Drawer D: The "Extra Info" (Additional)

These are the bonus facts. They don't change the truth of the statement; they just add flavor.

  • Analogy: A movie poster that says "Starring Tom Hanks" (the main fact) and adds "Filmed in 1994" or "Directed by Steven Spielberg" (the extra notes).
  • Sub-types:
    • Sequence: "He was the 39th President."
    • Cause/Effect: "The bridge collapsed because of an earthquake."
    • Role: "Tom Hanks played the role of a pilot."
    • Source: "This fact comes from a 2020 Census."
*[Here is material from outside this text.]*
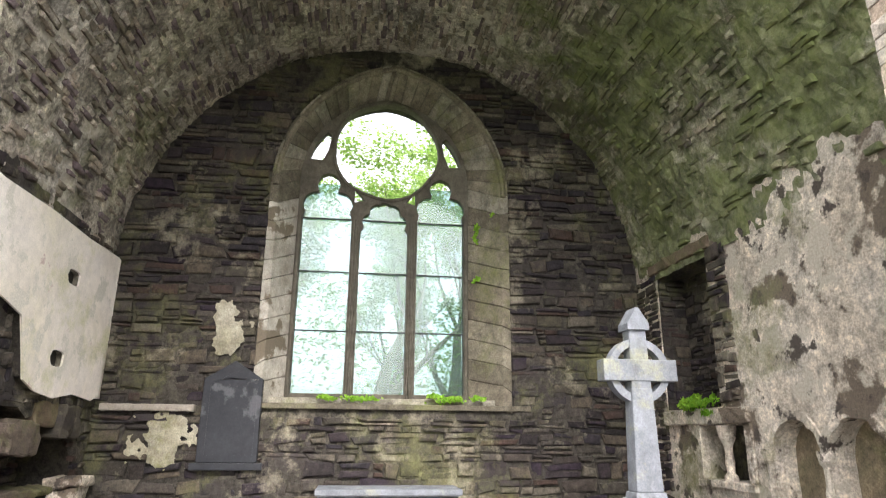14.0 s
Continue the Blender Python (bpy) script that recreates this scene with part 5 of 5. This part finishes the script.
# wall plaque
plaque = group_of("memorial_plaque", "dark slate gabled memorial plaque on the wall", "plaque")
bm = bmesh.new()
panel(bm, (-8.87, 0, 0), Y, UP, X, [(1.98, 1.38), (2.93, 1.38), (2.93, 2.70), (2.455, 3.0), (1.98, 2.70)], [], 0.11)
soften(bm, 0.012)
part("tablet", bm, slate, plaque)
bm = bmesh.new()
panel(bm, (-8.862, 0, 0), Y, UP, X, [(2.06, 1.46), (2.85, 1.46), (2.85, 2.62), (2.455, 2.86), (2.06, 2.62)], [[(2.10, 1.5), (2.81, 1.5), (2.81, 2.6), (2.455, 2.81), (2.10, 2.6)]], 0.01)
part("border", bm, slate, plaque)
part("sill", rough_box(-8.96, -8.82, 1.90, 3.02, 1.27, 1.38, 0.012, 0.2, 0.002), slate, plaque)

# ---- wooden stair ----
stair = group_of("wooden_stair", "weathered grey timber stair with handrails and a landing", "stair")


def beam(name, a, b, w, h, material):
    a, b = Vector(a), Vector(b)
    d = (b - a).normalized()
    s = d.cross(UP).normalized() if abs(d.z) < 0.99 else X
    t = s.cross(d)
    bm = bmesh.new()
    loft(bm, [[p + s * i * w / 2 + t * j * h / 2 for i, j in ((-1, -1), (1, -1), (1, 1), (-1, 1))] for p in (a, b)])
    soften(bm, 0.008)
    return part(name, bm, material, stair)


DECK, Y0, Y1, NS = 2.67, 12.95, 16.4, 14
for x in (5.68, 6.56):
    beam("stringer", (x, Y0 - 0.02, 0.06), (x, Y1, DECK + 0.02), 0.06, 0.26, timber)
    beam("newel", (x, Y0 - 0.08, 0.0), (x, Y0 - 0.08, 1.22), 0.11, 0.11, timber)
    beam("handrail", (x, Y0 - 0.08, 1.18), (x, Y1 + 0.05, DECK + 1.16), 0.10, 0.10, timber)
    if x < 6:
        beam("mid_rail", (x, Y0 - 0.08, 0.72), (x, Y1 + 0.05, DECK + 0.66), 0.05, 0.09, timber)
        beam("post", (x, (Y0 + Y1) / 2, DECK / 2 - 0.1), (x, (Y0 + Y1) / 2, DECK / 2 + 1.12), 0.07, 0.09, timber)
    beam("post", (x, Y1 + 0.05, DECK - 0.5), (x, Y1 + 0.05, DECK + 1.22), 0.10, 0.10, timber)
for k in range(NS):
    y, z = Y0 + 0.1 + (Y1 - Y0 - 0.1) * k / NS, DECK * (k + 1) / (NS + 1)
    bm = bmesh.new()
    box(bm, 5.70, 6.54, y - 0.10, y + 0.13, z - 0.045, z)
    soften(bm, 0.006)
    part("tread", bm, tread_wood, stair)
for k in range(12):
    bm = bmesh.new()
    box(bm, 4.90, 6.62, Y1 + 0.02 + k * 0.163, Y1 + 0.17 + k * 0.163, DECK - 0.05, DECK)
    part("deck_board", bm, timber, stair)
beam("fascia", (4.88, Y1, DECK - 0.16), (6.62, Y1, DECK - 0.16), 0.05, 0.24, timber)
beam("fascia", (4.88, Y1, DECK - 0.16), (4.88, 18.3, DECK - 0.16), 0.05, 0.24, timber)
for x, y in ((4.92, Y1 + 0.04), (4.92, 18.25)):
    beam("post", (x, y, DECK - 0.3), (x, y, DECK + 1.22), 0.10, 0.10, timber)
for z in (DECK + 0.52, DECK + 1.18):
    beam("rail", (4.92, Y1 + 0.04, z), (5.68, Y1 + 0.04, z), 0.06, 0.11, timber)
    beam("rail", (4.92, Y1 + 0.04, z), (4.92, 18.25, z), 0.06, 0.11, timber)
beam("rail", (6.56, Y1 + 0.05, DECK + 1.18), (6.56, 18.25, DECK + 1.18), 0.06, 0.1, timber)
for k in range(9):
    bm = bmesh.new()
    box(bm, 5.47, 6.3, 18.0 + k * 0.12, 18.16 + k * 0.12, DECK + k * 0.2, DECK + 0.19 + k * 0.2)
    part("upper_step", bm, dark_wood, stair, "dark timber step in the window opening")

# loose stone by the wall
tagged(part("stone_block", rough_box(4.75, 5.2, 17.95, 18.3, 0.0, 0.2, 0.03, 0.12, 0.02), fallen_stone), "small loose stone block at the wall foot", "stone")

# ---- growth ----
rs = random.Random(8)


def ivy(name, label, O, U, N, patches, size, material, category="ivy"):
    bm = bmesh.new()
    O, U, N = Vector(O), Vector(U), Vector(N)
    for u, v, ru, rv, n in patches:
        subs = [(rs.gauss(0, 0.5), rs.gauss(0, 0.5), rs.uniform(0.15, 0.4)) for _ in range(max(3, n // 55))]
        for _ in range(n):
            a, b, q = rs.choice(subs)
            du, dv = a + rs.gauss(0, q), b + rs.gauss(0, q)
            leaf_sheet(bm, O + U * (u + du * ru) + UP * (v + dv * rv) + N * (0.06 + rs.random() * 0.14 * math.exp(-du * du - dv * dv)), N, size, rs)
    return tagged(part(name, bm, material), label, category, kind="stuff")


ivy("ivy", "green ivy clinging to the rubble wall", (0, NY, 0), X, -Y,
    [(0.3, 5.3, 0.5, 0.45, 500), (1.1, 4.7, 0.35, 0.5, 350), (0.9, 6.6, 0.8, 0.5, 450), (2.6, 3.75, 0.6, 0.4, 600), (3.6, 3.45, 0.6, 0.25, 450), (2.4, 6.9, 0.7, 0.5, 450), (3.9, 7.3, 0.9, 0.35, 800), (5.3, 7.5, 0.9, 0.5, 900),
     (4.6, 5.9, 0.5, 0.22, 350), (3.2, 5.3, 0.5, 0.4, 260), (6.6, 6.2, 0.22, 1.0, 900), (1.9, 5.6, 0.5, 0.4, 220), (6.2, 7.6, 0.4, 0.6, 500), (2.0, 8.2, 1.6, 0.5, 900), (0.0, 7.6, 0.8, 0.6, 400)], 0.11, leaf_mat)
ivy("ivy", "thick green ivy on the arch wall", (EX, NY, 0), -Y, -X,
    [(0.5, 6.4, 0.4, 1.0, 900), (2.2, 5.1, 0.8, 0.25, 380), (3.6, 5.6, 0.5, 0.5, 350), (4.7, 6.2, 0.8, 0.9, 1300), (6.4, 6.0, 0.9, 0.7, 1100), (7.6, 6.6, 0.7, 0.8, 800), (3.0, 7.4, 1.0, 0.6, 700), (6.6, 5.35, 0.5, 0.2, 250)], 0.11, leaf_mat)
ivy("wall_fern", "small plants growing on the respond capitals", (-1.0, 14.0, 0), Y, X, [(0.3, 2.45, 0.4, 0.12, 160), (1.2, 2.6, 0.4, 0.2, 160), (4.0, 2.45, 0.2, 0.1, 120), (3.6, 2.9, 0.4, 0.3, 160)], 0.09, fern_mat, "plant")
ivy("wall_fern", "small plants growing on the impost", (6.9, 12.8, 0), X, -Y, [(0.5, 2.66, 0.3, 0.06, 120), (1.0, 2.9, 0.15, 0.3, 200)], 0.09, leaf_mat, "plant")
ivy("sill_fern", "bright green ferns on the window sill", (WX + 0.0, 0, 0), Y, X, [(3.95, 2.42, 0.18, 0.05, 130), (4.7, 2.42, 0.32, 0.05, 220), (5.9, 2.42, 0.32, 0.06, 240), (6.6, 2.44, 0.12, 0.06, 70)], 0.06, fern_mat, "plant")
ivy("sill_fern", "bright green plant on the recess sill", (WX, NYC, 0), X, -Y, [(1.9, 2.34, 0.35, 0.12, 420)], 0.08, fern_mat, "plant")
ivy("reveal_plant", "small green plants in the window reveal", (WX - 0.2, 0, 0), Y, X, [(6.62, 5.6, 0.06, 0.2, 120), (6.62, 4.6, 0.05, 0.08, 50), (6.9, 5.9, 0.05, 0.1, 40)], 0.06, fern_mat, "plant")
ivy("weeds", "low green weeds along the foot of the slab", (1.95, 7.27, 0), X, -Y, [(0.1, 0.03, 0.12, 0.03, 60), (0.55, 0.03, 0.28, 0.03, 150), (1.0, 0.035, 0.25, 0.04, 170), (1.5, 0.03, 0.3, 0.03, 120)], 0.035, leaf_mat, "plant")
ivy("weeds", "low green tuft at the pier foot", (-0.1, 8.75, 0), X, -Y, [(-0.05, 0.03, 0.08, 0.03, 60)], 0.04, leaf_mat, "plant")
ivy("weeds", "low green tuft at the pier foot", (6.3, 7.7, 0), X, -Y, [(0.25, 0.12, 0.1, 0.04, 50)], 0.05, leaf_mat, "plant")


def tree(at, h, seed, lean=0.0, leaves=2600, size=0.32):
    rs = random.Random(seed)
    t = group_of("tree", "broadleaf tree with light green spring leaves", "tree", group="trees outside the chapel", at=at)
    bm, tips = bmesh.new(), []

    def limb(p, d, r, length, level):
        pts, rad = [p], [r]
        for k in range(4):
            d = (d + Vector((rs.uniform(-0.22, 0.22), rs.uniform(-0.22, 0.22), rs.uniform(-0.02, 0.16)))).normalized()
            pts.append(pts[-1] + d * length / 4)
            rad.append(r * (1 - 0.16 * (k + 1)))
        tube(bm, pts, rad, 7 if level < 2 else 5)
        if level >= 2:
            tips.extend(pts[1:])
        if level < 4:
            for _ in range(3 if level else 4):
                k = rs.randrange(2, 5)
                limb(pts[k], (d + Vector((rs.uniform(-0.9, 0.9), rs.uniform(-0.9, 0.9), rs.uniform(0.0, 0.5)))).normalized(), rad[k] * 0.62, length * rs.uniform(0.55, 0.75), level + 1)

    limb(Vector((0, 0, -0.1)), Vector((lean, rs.uniform(-0.1, 0.1), 1)).normalized(), h * 0.026, h * 0.42, 0)
    part("trunk", bm, bark, t)
    bm = bmesh.new()
    tips = rs.sample(tips, int(len(tips) * 0.3))
    for _ in range(leaves):
        p = rs.choice(tips)
        leaf_sheet(bm, p + Vector((rs.gauss(0, 0.23), rs.gauss(0, 0.23), rs.gauss(0, 0.16))), UP, size, rs)
    part("crown", bm, tree_leaf, t)
    return t


for k, (x, y, h) in enumerate(((-17.5, 4.6, 13), (-21, 7.8, 14), (-20, 1.8, 13), (-27, 5.5, 15), (-26, -1.5, 14), (-28, 11, 15), (-16.5, 9.5, 10))):
    tree((x, y, 0), h, 20 + k, leaves=10000, size=0.15)
for k, (x, y, h) in enumerate(((24, 20, 7), (30, 26, 8), (22, 14.5, 5), (34, 17, 8), (19, 27, 7))):
    tree((x, y, 0), h, 40 + k, leaves=1800)
bm = bmesh.new()
for _ in range(330):
    c = Vector((rs.uniform(-31, -17), rs.uniform(-9, 19), rs.uniform(0.4, 13.0) * rs.uniform(0.4, 1.0)))
    r = rs.uniform(0.5, 1.3)
    for _ in range(80):
        leaf_sheet(bm, c + Vector((rs.gauss(0, r * 0.6), rs.gauss(0, r), rs.gauss(0, r * 0.5))), UP, 0.20, rs)
tagged(part("woodland", bm, tree_leaf), "pale green woodland foliage outside the window", "foliage", kind="stuff")
bm = bmesh.new()
for _ in range(5000):
    leaf_sheet(bm, (rs.uniform(26, 40), rs.uniform(2, 40), abs(rs.gauss(0, 0.9))), UP, 0.6, rs)
tagged(part("hedge", bm, tree_leaf), "far green hedge in the field", "hedge", kind="stuff")

# ---- the stones of walls, piers and plinths ----
for job in LATER:
    lay(*job)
4. Why This Matters (The "So What?")

The authors argue that this new filing system solves three big problems:

  1. For the Volunteer (The Creator): Instead of guessing which sticky note to use, they can look at the "When/Where" drawer or the "Uncertainty" drawer and find the right tool instantly.
  2. For the Computer (The Query): When you ask Wikidata a complex question like, "Show me all marriages that ended in divorce between 1960 and 1970," the computer can now understand that "divorce" is a cause and "1960-1970" is a time context. It makes searching much smarter.
  3. For Future Libraries: If anyone wants to build a new knowledge graph (a digital brain), they shouldn't just copy Wikidata's messy list. They should use this new, organized structure from the start.

The Bottom Line

This paper is a guidebook for organizing the chaos of "extra details" in a giant database. By sorting sticky notes into logical categories (Time, Certainty, Structure, and Extras), they made Wikidata easier for humans to write and easier for computers to understand. It turns a messy pile of notes into a well-organized filing cabinet.